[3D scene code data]
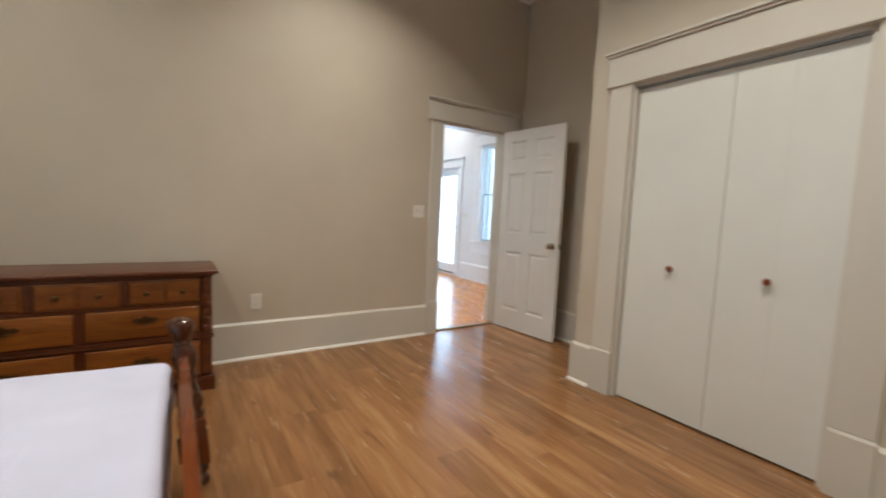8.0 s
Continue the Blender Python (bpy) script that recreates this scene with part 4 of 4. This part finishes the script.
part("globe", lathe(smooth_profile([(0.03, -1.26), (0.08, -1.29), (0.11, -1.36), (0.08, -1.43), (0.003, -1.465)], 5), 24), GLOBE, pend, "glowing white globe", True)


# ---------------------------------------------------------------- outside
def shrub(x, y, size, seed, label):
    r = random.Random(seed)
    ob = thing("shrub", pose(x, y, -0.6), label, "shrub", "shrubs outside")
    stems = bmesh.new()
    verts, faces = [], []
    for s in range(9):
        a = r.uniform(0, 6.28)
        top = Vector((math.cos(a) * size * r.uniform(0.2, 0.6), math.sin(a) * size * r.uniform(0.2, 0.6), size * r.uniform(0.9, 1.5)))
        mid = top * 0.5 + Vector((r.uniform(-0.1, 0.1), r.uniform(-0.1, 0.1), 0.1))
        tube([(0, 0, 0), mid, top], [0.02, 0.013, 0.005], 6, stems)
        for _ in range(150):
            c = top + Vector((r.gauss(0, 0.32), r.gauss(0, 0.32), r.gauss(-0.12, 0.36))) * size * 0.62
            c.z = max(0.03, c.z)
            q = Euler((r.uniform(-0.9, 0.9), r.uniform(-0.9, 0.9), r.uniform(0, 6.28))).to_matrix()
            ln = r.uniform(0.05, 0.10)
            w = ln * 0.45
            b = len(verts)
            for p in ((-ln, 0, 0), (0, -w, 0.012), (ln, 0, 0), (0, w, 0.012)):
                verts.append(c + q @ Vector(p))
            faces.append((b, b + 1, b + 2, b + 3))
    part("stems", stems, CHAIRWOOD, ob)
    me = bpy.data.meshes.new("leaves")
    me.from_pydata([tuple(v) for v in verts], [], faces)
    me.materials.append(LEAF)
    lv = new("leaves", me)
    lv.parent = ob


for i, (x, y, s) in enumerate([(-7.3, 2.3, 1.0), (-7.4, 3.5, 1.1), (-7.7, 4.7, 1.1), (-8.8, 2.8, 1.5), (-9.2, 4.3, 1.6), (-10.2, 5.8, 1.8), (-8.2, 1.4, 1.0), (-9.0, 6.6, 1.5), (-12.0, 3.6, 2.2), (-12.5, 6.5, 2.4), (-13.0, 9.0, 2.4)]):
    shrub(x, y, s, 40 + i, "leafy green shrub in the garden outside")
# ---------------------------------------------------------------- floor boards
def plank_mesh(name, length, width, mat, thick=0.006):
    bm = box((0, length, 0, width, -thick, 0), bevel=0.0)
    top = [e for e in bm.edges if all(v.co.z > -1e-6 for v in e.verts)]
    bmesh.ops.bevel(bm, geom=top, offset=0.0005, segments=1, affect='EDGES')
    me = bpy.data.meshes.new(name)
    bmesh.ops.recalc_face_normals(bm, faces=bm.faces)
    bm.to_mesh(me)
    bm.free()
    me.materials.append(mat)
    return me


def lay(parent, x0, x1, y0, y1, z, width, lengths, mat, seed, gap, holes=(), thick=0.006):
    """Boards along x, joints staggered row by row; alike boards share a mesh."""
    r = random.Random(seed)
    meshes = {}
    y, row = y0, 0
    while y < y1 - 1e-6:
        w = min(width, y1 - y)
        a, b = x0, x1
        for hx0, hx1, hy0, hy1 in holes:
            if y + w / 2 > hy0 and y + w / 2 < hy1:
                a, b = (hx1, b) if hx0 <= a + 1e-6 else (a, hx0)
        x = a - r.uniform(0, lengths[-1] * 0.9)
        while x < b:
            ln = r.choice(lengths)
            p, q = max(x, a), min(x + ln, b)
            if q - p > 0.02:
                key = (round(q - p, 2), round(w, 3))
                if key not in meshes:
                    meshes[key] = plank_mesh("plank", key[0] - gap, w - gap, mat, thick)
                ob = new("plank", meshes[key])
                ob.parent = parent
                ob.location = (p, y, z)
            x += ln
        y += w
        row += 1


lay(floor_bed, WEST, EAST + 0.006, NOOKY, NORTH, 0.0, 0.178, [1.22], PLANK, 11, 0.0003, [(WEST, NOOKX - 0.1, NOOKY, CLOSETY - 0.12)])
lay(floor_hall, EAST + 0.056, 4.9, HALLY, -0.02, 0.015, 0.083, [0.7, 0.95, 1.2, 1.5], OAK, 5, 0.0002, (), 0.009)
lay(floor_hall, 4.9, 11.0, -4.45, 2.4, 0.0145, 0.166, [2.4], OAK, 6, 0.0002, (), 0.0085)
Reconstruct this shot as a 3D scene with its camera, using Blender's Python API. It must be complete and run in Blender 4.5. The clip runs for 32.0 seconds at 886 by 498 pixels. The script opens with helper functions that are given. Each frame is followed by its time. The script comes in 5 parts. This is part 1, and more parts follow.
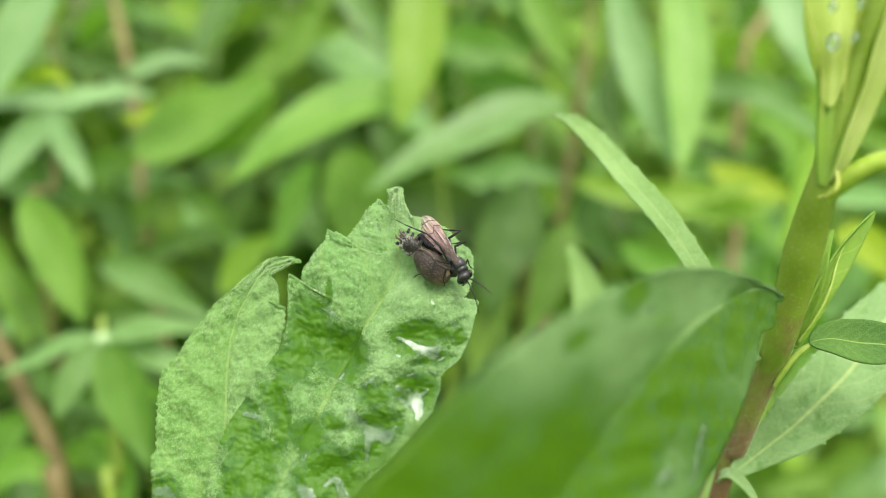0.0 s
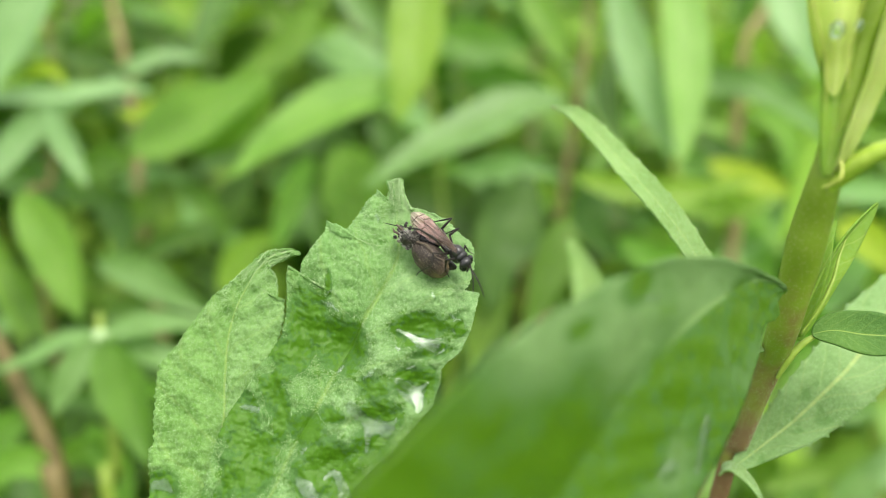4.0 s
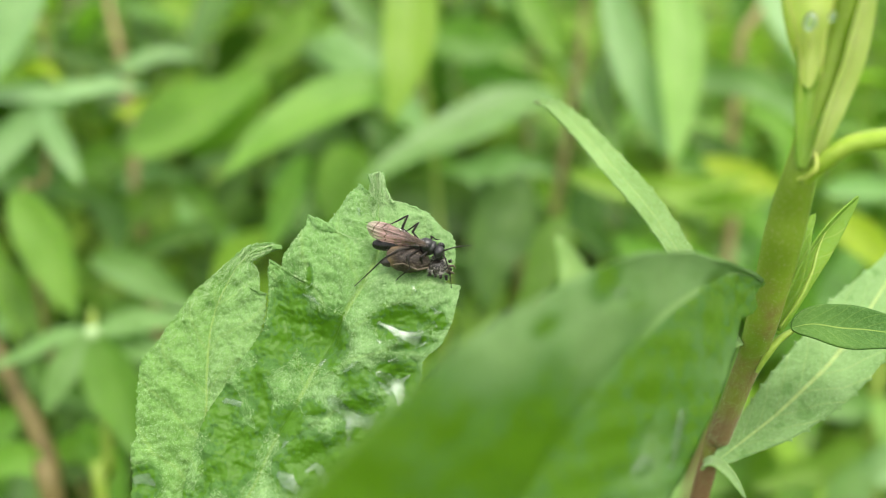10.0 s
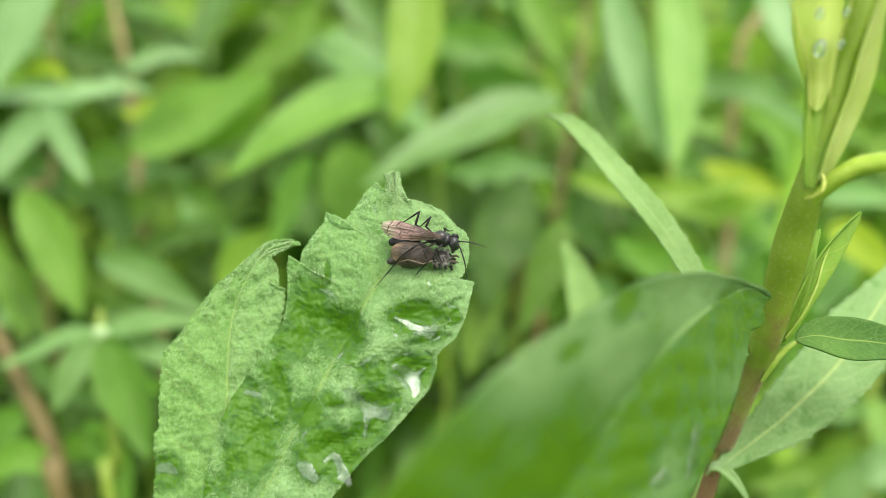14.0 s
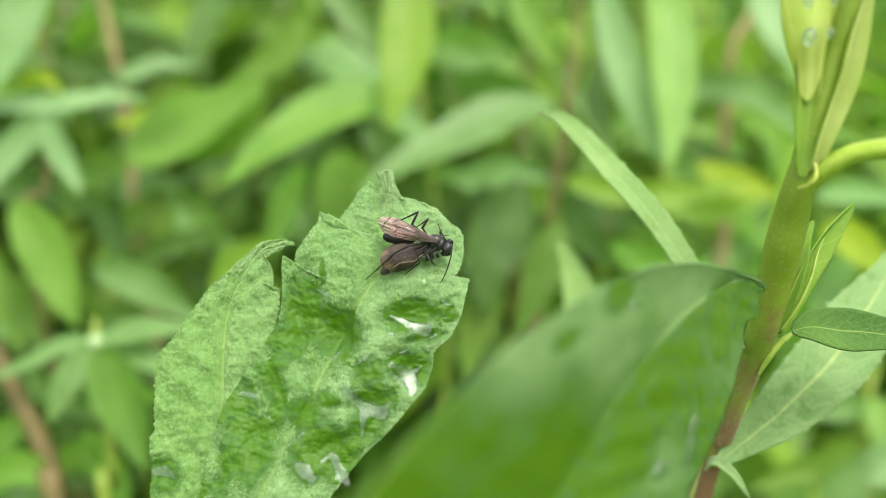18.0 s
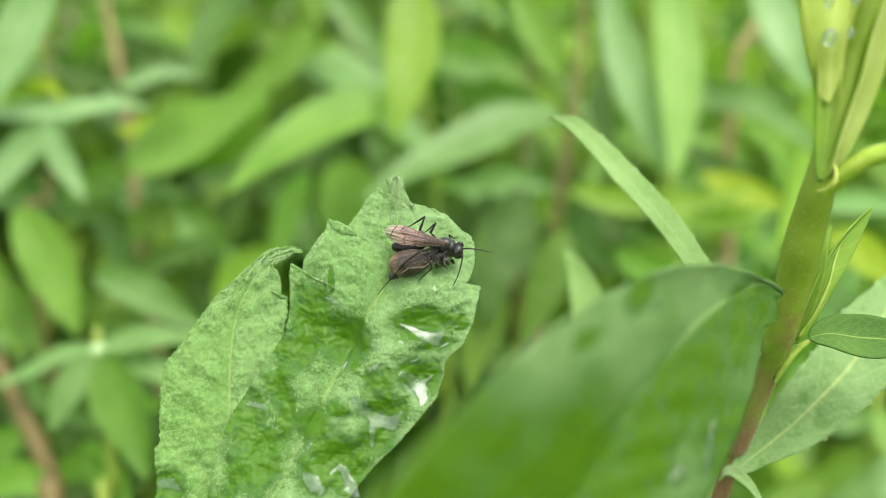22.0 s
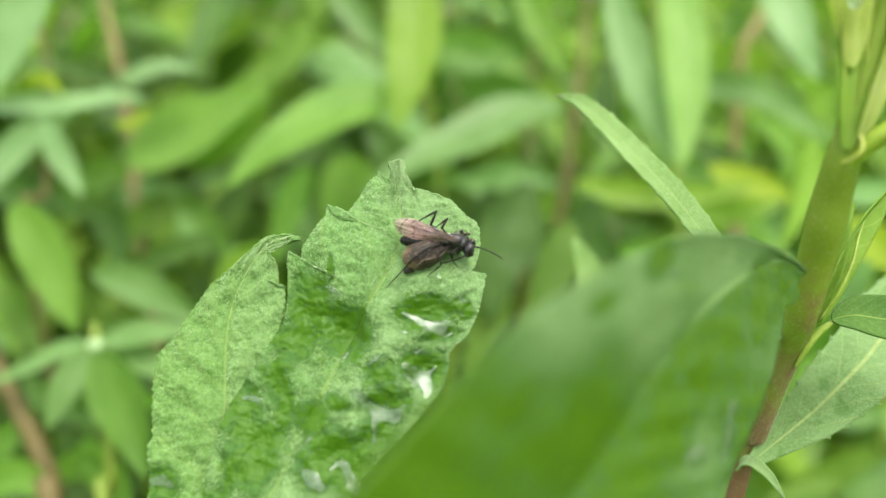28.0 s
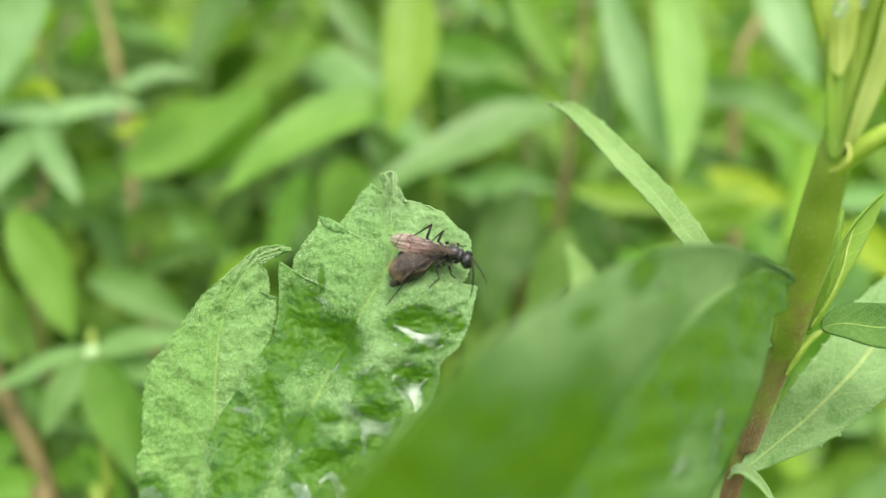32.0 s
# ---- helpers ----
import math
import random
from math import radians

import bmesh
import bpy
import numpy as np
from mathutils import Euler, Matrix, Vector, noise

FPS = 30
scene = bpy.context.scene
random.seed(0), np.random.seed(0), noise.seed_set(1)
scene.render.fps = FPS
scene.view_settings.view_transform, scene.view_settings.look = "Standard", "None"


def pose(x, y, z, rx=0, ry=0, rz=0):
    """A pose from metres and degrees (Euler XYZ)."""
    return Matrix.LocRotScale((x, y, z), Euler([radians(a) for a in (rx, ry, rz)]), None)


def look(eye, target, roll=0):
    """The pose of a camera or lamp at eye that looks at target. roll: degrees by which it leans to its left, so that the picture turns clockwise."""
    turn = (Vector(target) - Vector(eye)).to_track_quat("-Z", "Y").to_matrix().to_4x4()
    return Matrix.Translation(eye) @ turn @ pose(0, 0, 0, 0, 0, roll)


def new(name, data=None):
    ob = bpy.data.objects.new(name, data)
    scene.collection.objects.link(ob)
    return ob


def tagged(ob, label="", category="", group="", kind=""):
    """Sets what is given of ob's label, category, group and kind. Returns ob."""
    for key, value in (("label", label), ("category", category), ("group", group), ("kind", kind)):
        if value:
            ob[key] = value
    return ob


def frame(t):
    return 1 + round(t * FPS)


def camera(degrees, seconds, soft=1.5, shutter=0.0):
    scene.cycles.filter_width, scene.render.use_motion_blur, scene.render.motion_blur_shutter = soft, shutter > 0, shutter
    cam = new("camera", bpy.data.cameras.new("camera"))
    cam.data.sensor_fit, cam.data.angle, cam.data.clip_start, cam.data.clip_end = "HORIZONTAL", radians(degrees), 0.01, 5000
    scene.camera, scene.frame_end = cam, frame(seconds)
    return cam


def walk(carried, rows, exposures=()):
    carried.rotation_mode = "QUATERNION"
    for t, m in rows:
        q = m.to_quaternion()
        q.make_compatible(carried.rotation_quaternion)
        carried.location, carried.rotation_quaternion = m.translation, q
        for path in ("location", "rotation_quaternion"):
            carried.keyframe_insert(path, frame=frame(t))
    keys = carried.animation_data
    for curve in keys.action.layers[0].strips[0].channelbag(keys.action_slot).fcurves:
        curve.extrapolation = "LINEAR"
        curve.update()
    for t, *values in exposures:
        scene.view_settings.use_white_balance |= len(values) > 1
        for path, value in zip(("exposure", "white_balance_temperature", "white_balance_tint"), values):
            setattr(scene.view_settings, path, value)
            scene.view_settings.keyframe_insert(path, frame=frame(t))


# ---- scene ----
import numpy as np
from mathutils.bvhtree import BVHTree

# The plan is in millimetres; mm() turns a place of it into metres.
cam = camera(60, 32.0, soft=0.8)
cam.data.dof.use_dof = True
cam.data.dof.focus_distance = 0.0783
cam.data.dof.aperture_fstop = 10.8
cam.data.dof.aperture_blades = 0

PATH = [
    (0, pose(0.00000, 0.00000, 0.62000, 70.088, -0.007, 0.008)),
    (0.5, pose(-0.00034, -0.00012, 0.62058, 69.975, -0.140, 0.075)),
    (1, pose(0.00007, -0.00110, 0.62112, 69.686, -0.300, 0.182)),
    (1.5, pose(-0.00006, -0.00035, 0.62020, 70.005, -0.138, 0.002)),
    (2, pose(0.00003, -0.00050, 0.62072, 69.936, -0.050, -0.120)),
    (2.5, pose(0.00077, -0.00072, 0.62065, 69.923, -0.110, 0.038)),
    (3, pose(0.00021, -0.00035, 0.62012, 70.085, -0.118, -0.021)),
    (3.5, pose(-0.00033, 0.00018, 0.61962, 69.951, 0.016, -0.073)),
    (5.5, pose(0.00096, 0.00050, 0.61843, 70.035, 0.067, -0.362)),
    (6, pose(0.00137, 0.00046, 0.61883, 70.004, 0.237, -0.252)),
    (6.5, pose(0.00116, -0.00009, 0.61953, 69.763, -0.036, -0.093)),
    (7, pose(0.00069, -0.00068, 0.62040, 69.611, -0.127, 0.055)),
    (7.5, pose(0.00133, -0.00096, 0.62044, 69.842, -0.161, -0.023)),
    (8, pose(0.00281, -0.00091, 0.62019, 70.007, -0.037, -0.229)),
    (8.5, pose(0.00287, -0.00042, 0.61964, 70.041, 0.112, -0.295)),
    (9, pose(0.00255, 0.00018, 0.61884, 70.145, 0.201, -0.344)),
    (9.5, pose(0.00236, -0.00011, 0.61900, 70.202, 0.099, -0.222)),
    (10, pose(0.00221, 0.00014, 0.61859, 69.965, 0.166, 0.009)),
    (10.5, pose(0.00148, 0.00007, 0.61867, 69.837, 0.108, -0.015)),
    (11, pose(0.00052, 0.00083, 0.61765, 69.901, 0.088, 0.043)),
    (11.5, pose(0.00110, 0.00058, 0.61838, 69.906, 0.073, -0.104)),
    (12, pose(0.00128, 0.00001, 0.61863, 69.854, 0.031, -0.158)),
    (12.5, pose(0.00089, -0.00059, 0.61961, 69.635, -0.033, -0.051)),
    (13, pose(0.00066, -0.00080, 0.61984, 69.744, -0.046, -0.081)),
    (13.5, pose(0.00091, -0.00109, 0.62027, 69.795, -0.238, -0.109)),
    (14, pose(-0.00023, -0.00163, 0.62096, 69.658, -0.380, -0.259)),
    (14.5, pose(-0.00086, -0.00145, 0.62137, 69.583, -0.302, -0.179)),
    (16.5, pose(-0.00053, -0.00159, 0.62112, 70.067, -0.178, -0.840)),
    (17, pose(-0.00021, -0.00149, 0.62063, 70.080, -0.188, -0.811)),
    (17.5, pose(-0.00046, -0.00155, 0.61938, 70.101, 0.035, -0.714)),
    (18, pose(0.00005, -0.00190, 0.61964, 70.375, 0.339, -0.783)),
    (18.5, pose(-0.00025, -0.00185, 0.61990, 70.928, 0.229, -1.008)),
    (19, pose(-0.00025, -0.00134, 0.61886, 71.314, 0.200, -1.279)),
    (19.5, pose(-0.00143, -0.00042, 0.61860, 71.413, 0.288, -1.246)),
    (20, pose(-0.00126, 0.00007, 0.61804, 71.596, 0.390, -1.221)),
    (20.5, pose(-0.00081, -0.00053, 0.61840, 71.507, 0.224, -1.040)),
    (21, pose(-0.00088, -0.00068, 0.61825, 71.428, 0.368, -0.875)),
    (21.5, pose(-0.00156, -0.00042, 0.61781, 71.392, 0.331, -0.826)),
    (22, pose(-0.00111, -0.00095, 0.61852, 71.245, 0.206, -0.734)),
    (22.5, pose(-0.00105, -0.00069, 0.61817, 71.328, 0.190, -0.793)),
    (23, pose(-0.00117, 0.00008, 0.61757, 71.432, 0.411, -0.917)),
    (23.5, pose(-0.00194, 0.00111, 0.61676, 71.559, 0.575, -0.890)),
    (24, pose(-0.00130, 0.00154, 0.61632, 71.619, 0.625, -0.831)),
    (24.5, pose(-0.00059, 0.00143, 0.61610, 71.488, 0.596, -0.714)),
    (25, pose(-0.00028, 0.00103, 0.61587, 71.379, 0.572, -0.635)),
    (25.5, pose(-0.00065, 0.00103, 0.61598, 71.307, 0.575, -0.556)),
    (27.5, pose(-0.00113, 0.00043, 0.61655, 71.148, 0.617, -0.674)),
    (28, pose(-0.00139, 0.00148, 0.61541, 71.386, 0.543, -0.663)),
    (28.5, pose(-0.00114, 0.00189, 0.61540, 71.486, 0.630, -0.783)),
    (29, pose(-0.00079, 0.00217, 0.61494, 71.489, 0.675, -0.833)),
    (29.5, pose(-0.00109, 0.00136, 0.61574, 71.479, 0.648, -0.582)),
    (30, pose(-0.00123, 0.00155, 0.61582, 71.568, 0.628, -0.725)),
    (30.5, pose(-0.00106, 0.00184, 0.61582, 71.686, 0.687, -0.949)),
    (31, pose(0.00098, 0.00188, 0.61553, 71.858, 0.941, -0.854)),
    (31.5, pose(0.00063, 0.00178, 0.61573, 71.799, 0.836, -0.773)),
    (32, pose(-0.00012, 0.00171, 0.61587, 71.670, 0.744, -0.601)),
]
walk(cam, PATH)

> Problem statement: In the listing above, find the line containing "return 1 + round(t * FPS)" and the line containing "q.make_compatible(carried.rotation_quaternion)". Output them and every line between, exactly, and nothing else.

> Answer below:
    return 1 + round(t * FPS)


def camera(degrees, seconds, soft=1.5, shutter=0.0):
    scene.cycles.filter_width, scene.render.use_motion_blur, scene.render.motion_blur_shutter = soft, shutter > 0, shutter
    cam = new("camera", bpy.data.cameras.new("camera"))
    cam.data.sensor_fit, cam.data.angle, cam.data.clip_start, cam.data.clip_end = "HORIZONTAL", radians(degrees), 0.01, 5000
    scene.camera, scene.frame_end = cam, frame(seconds)
    return cam


def walk(carried, rows, exposures=()):
    carried.rotation_mode = "QUATERNION"
    for t, m in rows:
        q = m.to_quaternion()
        q.make_compatible(carried.rotation_quaternion)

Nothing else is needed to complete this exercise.